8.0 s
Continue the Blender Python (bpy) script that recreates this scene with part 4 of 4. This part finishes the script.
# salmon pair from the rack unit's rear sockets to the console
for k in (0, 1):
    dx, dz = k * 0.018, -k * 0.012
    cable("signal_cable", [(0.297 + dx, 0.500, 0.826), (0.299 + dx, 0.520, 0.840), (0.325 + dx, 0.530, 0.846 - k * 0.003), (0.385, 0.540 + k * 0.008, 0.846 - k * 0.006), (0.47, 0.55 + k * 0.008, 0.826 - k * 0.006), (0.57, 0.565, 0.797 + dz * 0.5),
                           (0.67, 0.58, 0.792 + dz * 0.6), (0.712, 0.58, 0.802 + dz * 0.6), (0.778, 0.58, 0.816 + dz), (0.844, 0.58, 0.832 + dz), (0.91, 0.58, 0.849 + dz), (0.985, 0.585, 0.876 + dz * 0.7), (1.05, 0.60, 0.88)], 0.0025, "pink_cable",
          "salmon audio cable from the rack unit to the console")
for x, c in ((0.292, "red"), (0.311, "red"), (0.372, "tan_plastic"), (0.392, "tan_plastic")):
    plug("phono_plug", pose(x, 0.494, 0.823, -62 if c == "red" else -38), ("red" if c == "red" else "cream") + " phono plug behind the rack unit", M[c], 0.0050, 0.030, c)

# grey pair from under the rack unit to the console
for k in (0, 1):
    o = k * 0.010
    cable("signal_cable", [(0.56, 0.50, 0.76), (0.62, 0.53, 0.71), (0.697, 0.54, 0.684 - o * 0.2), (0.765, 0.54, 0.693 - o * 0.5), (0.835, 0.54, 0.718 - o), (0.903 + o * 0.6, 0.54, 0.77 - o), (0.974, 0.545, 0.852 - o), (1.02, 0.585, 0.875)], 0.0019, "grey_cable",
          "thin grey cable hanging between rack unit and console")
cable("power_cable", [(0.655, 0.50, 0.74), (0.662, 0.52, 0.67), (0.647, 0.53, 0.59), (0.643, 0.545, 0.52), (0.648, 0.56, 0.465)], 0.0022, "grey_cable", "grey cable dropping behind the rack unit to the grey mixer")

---

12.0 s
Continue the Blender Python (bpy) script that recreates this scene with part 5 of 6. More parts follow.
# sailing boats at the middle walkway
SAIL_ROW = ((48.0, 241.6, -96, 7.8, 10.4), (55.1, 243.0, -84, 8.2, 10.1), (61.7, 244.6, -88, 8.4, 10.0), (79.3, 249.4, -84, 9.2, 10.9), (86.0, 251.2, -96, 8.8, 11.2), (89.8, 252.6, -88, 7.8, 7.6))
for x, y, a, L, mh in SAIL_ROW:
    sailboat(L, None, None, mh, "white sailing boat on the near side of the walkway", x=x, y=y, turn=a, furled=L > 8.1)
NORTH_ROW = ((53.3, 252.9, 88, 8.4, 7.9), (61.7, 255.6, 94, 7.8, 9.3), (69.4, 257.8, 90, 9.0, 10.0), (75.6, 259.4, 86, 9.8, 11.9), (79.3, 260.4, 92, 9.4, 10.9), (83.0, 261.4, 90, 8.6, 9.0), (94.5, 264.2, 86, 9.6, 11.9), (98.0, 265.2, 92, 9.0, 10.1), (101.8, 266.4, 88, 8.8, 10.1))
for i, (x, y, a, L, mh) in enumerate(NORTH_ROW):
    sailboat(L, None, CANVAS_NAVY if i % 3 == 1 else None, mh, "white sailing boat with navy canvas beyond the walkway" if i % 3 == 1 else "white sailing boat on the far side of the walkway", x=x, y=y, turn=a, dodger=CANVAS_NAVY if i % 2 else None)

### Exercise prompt
Pull out all lines from the listing that contain the string "scene".

### Response
Continue the Blender Python (bpy) script that recreates this scene with part 4 of 4. This part finishes the script.
Continue the Blender Python (bpy) script that recreates this scene with part 5 of 6. More parts follow.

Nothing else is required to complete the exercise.